Obtaining Authority Approvals:  

Businesses expanding into some specific sectors must secure approvals from relevant ministries. Depending on the industry, this could involve multiple steps, including submitting business plans, capital commitments, and meeting technical qualifications. For example, foreign ownership limits and economic needs testing (ENT) may also apply when expanding a business.


2. Certificate Amendments: Investment Registration Certificate and Enterprise Registration Certificate 

After considering relevant factors, the process of amending company certificates is a must. This is to officially reflect the new activities in company documentation which will involve:


Amending the Investment Registration Certificate (IRC):  

Foreign-invested enterprises who have IRC in their company’s licenses must amend their IRC when adding new investment objectives to their investment project. This amendment is filed with the Department of Planning and Investment (DPI), and approval from higher authorities may be obtained for some conditional or restricted sectors. 


Amending the Enterprise Registration Certificate (ERC):  

After completing the amendment of IRC, modifying the business activities listed on the ERC must be formally registered with the DPI. Basically, this step will recognize the approved scope in the IRC into the ERC but the registration process only completes when the ERC filing is done. 
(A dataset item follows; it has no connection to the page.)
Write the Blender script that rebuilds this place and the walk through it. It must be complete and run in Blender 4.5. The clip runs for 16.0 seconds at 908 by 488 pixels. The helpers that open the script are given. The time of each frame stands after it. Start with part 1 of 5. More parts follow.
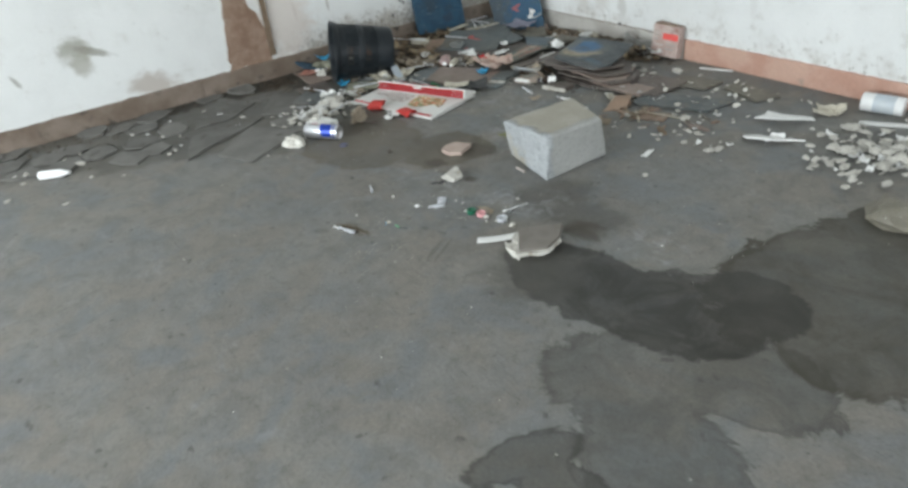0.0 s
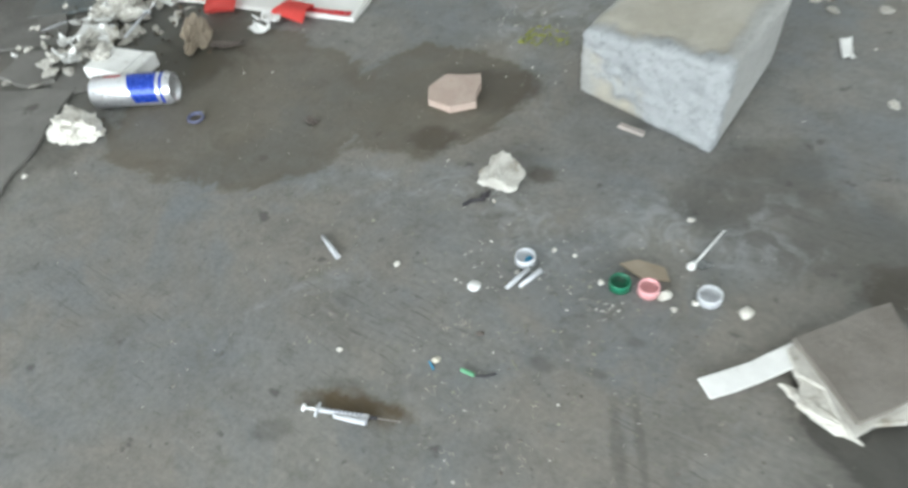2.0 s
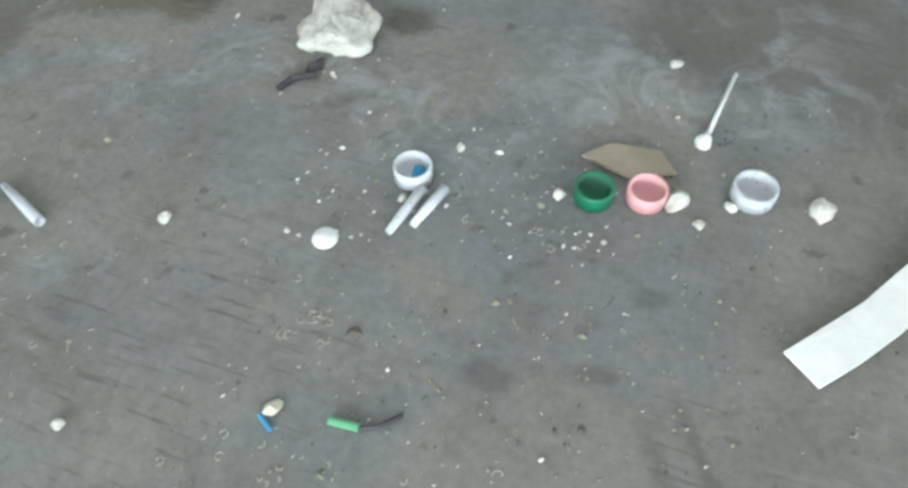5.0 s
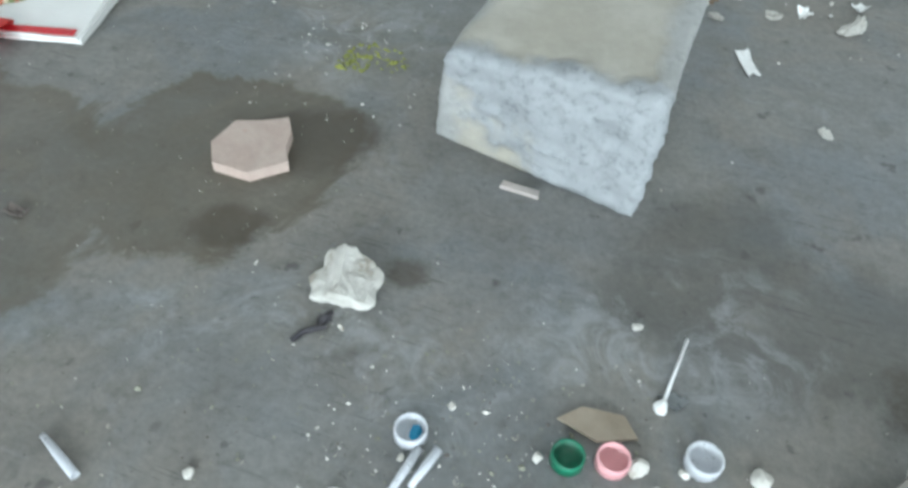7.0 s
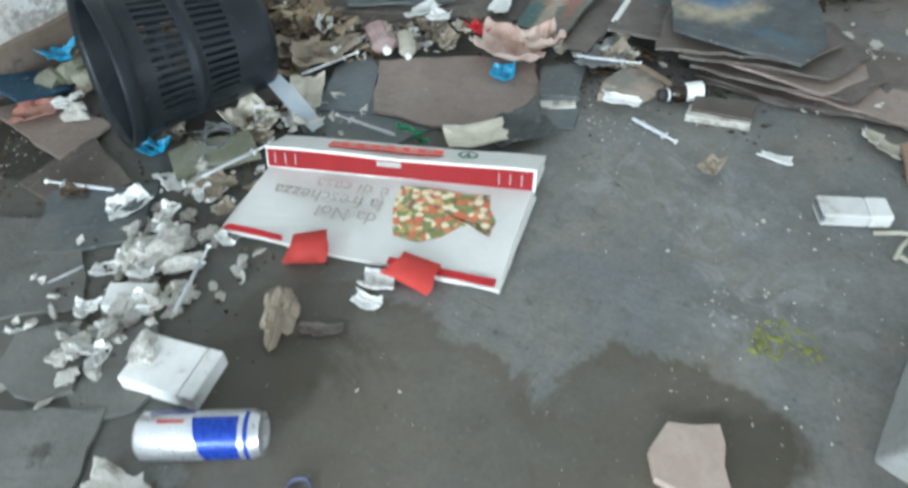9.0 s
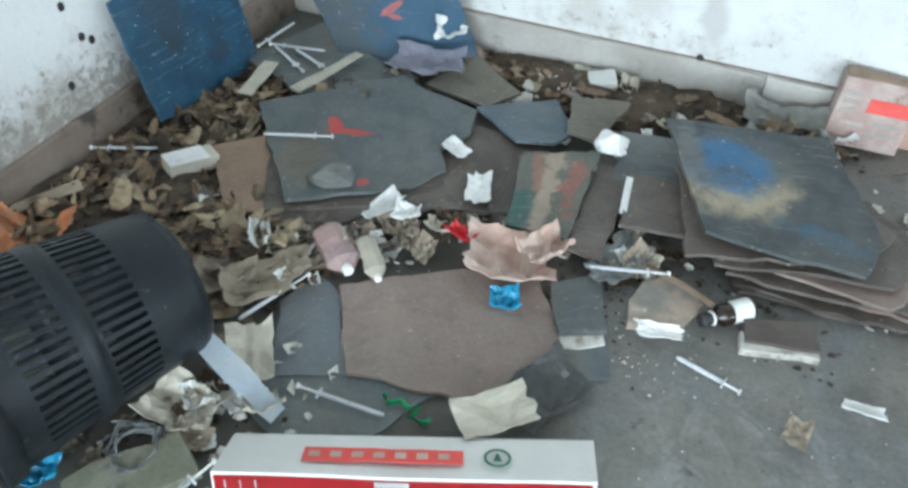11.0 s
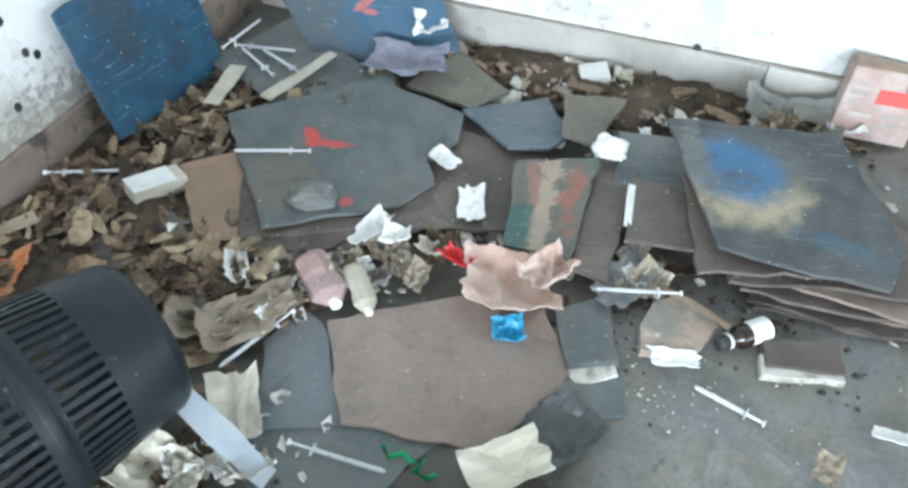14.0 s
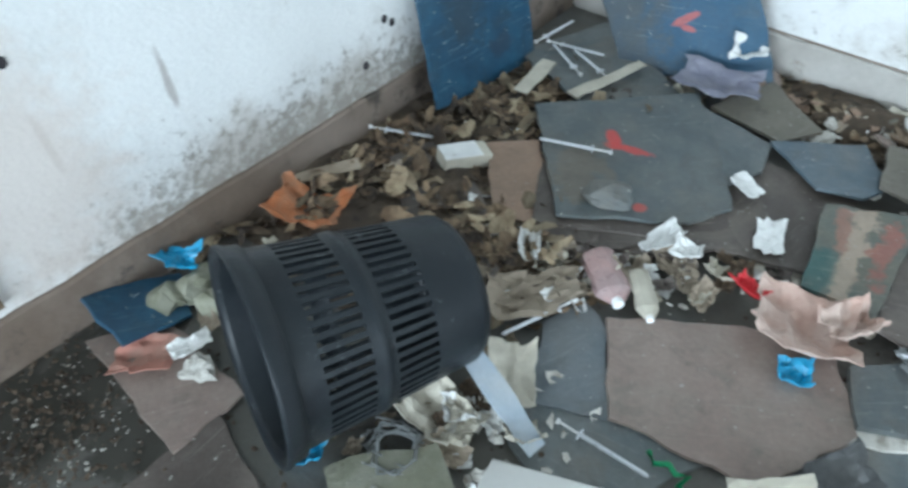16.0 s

3. Business License Requirements

Beyond updating the IRC and ERC, businesses must obtain specific licenses to legally operate in certain industries or sectors. For example:

  - Retail and Distribution: Businesses involved in retail or distribution must obtain a retail business license, which often involves compliance with ENT and additional requirements from the Ministry of Industry and Trade.

  - E-Commerce: Expanding into e-commerce requires businesses to obtain licenses from the Ministry of Industry and Trade, ensuring compliance with regulations on online sales, data protection, and consumer rights.

  - Transportation: Companies providing logistics or transportation services must obtain appropriate licenses from the Ministry of Transport, which often requires compliance with safety, insurance, and environmental regulations.


4. Compliance 

As businesses expand in Vietnam, maintaining compliance with tax laws and other regulatory requirements becomes increasingly important. Key areas include:

- Tax Compliance: Expanding the business scope may lead to different tax obligations depending on the industry. For instance, businesses in manufacturing or industrial sectors may be eligible for certain tax incentives, such as preferential corporate income tax (CIT) rates or VAT exemptions. However, companies operating in regulated sectors like alcohol or tobacco may face higher tax rates or additional levies. It is critical to update tax authorities with any changes in business scope and ensure proper tax filings to avoid penalties.

- Other Regulatory Compliance:  Expanding businesses must also ensure compliance with Vietnam’s labor laws, environmental regulations, and industry-specific standards. For instance, increasing manufacturing capacity may necessitate updating environmental permits, while expanding operations in sectors like healthcare or education may require adherence to additional technical standards or legal capital.


This structured approach provides a comprehensive guide for foreign investors and companies looking to expand their business in Vietnam, ensuring that they understand and comply with all relevant legal requirements at each stage of the process.